I'm sure PDs are very well aware of the journal submission process, and that the label "submitted" could very well end in rejection.
 
because its no longer submitted but rejected but schools still think its submitted?

i guess this probably also shows how little schools care about submitted papers lol

omg best football day I've every witnessed

lol

On a more positive note: a submitted manuscript indicates that a project was completed, data analyzed and manuscript was written which is levels above just listing a research experience or even having a poster presentation. Programs are able to analyze everything for what it's worth. Don't feel weird talking about this during an interview. Focus on the positives that you got from the experience of doing research and seeing the work to the point of preparing a manuscript. Be ready to talk about your plan for resubmission.

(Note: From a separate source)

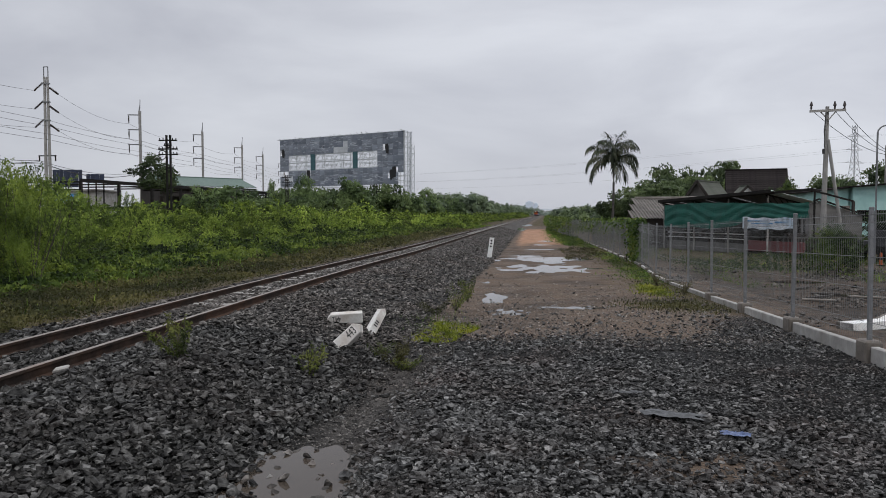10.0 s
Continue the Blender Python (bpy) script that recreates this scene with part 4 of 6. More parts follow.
def fence():
    ob = thing("fence", pose(0, 0, 0), "galvanised wire-panel fence on a low concrete plinth", "fence", kind="structure")
    bm = bmesh.new()
    block(bm, (0, 0, 0.75), (0.044, 0.044, 1.6))
    block(bm, (0, 0, 1.565), (0.05, 0.05, 0.03), bevel=0.008)
    post = bpy.data.meshes.new("post")
    bm.to_mesh(post)
    bm.free()
    post.materials.append(GALV)
    bm = bmesh.new()
    block(bm, (0, 0, -0.17), (0.2, 0.26, 0.4), bevel=0.02)
    foot = bpy.data.meshes.new("footing")
    bm.to_mesh(foot)
    bm.free()
    foot.materials.append(CONCRETE_WET)
    bm = bmesh.new()
    block(bm, (0, 1.2, -0.17), (0.09, 2.16, 0.34), bevel=0.012)
    beam = bpy.data.meshes.new("plinth_beam")
    bm.to_mesh(beam)
    bm.free()
    beam.materials.append(CONCRETE)
    fine, coarse = fence_panel_mesh(2.36, True), fence_panel_mesh(2.36, False)
    y = 4.04
    rng = random.Random(4)
    while y < 150:
        y2 = y + 2.4
        x, z = fence_x(y), fence_base(y)
        turn = -math.degrees(math.atan2(fence_x(y2) - x, 2.4))
        rise = math.degrees(math.atan2(fence_base(y2) - z, 2.4))
        for name, mesh, m in (("post", post, pose(x, y, z - 0.03, rng.uniform(-0.6, 0.6), rng.uniform(-0.6, 0.6), turn)), ("footing", foot, pose(x, y, z, 0, 0, turn)),
                              ("plinth_beam", beam, pose(x, y, z - 0.03, rise, 0, turn)), ("wire_panel", fine if y < 27 else coarse, pose(x - 0.045, y + 0.02, z + 0.0, rise, 0, turn))):
            o = new(name, mesh)
            o.parent = ob
            o.matrix_basis = m
        y = y2


fence()

# ---- advertising hoarding: grey sheets on a steel lattice, strip torn open ----


def creased_sheet(name, low, high, crease):
    """Faded, water-streaked sheeting with pale creases."""
    m = surface(name, low, high, 0.9, 0.75, 0.05, vary=0.2, stain=tuple(0.55 * v for v in low), stain_amount=0.55, stain_scale=0.7, spec=0.15, stretch=(0.7, 1, 1.6))
    t = m.node_tree
    n = t.nodes
    b = n["Principled BSDF"]
    plain = b.inputs["Base Color"].links[0].from_socket
    c = n.new("ShaderNodeNewGeometry")
    mp = n.new("ShaderNodeMapping")
    mp.inputs["Rotation"].default_value, mp.inputs["Scale"].default_value = (0.0, 0.25, 0.0), (0.5, 0.5, 2.4)
    a = n.new("ShaderNodeTexNoise")
    a.inputs["Scale"].default_value, a.inputs["Detail"].default_value, a.inputs["Distortion"].default_value = 0.9, 5.0, 1.6
    k = n.new("ShaderNodeMapRange")
    k.inputs["From Min"].default_value, k.inputs["From Max"].default_value, k.inputs["To Max"].default_value = 0.54, 0.68, 0.75
    x = n.new("ShaderNodeMixRGB")
    x.inputs["Color2"].default_value = (*crease, 1)
    wire(t, (c.outputs["Position"], mp.inputs["Vector"]), (mp.outputs["Vector"], a.inputs["Vector"]), (a.outputs["Fac"], k.inputs["Value"]),
         (k.outputs["Result"], x.inputs["Fac"]), (plain, x.inputs["Color1"]), (x.outputs["Color"], b.inputs["Base Color"]))
    return m


SHEET = creased_sheet("weathered_sheet", (0.15, 0.17, 0.2), (0.27, 0.295, 0.335), (0.48, 0.51, 0.55))
SHEET_DARK = creased_sheet("darker_sheet", (0.115, 0.131, 0.16), (0.205, 0.226, 0.265), (0.4, 0.43, 0.47))
SHEET_PALE = surface("bare_sheet", (0.4, 0.42, 0.44), (0.52, 0.54, 0.56), 2, 0.6, 0.1, vary=0.1)
SHEET_TEAL = surface("teal_sheet", (0.02, 0.07, 0.085), (0.04, 0.11, 0.12), 2, 0.6, 0.1)
LATTICE = surface("pale_steel_lattice", (0.42, 0.44, 0.46), (0.56, 0.58, 0.6), 4, 0.6, 0, metal=0.2)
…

As other posters have mentioned, manuscripts get rejected for a variety of reasons. Often it depends on the reviewers. I had a paper rejected from an ok journal, only to be accepted to a better journal a few months later (with minimal changes).
 
because its no longer submitted but rejected but schools still think its submitted?
Do you know what the word submitted actually means? It has nothing to do with whether the manuscript eventually is accepted or rejected. It just means...wait for it...submitted.
 
Do you know what the word submitted actually means? It has nothing to do with whether the manuscript eventually is accepted or rejected. It just means...wait for it...submitted.

Plus you know...you can (and should) just resubmit it to another journal.

If everyone gave up on their projects after one rejection, our CVs would all be a lot shorter.
 
Plus you know...you can (and should) just resubmit it to another journal.

If everyone gave up on their projects after one rejection, our CVs would all be a lot shorter.
Yeah, I don't know why OP thinks that he'd be labeled as lying. At the time he submitted his ERAS app he had submitted his manuscript. It was the truth. You get it back with recommendations of what you should change to get it accepted or if it's a final answer rejection, you move on to another journal and you submit there.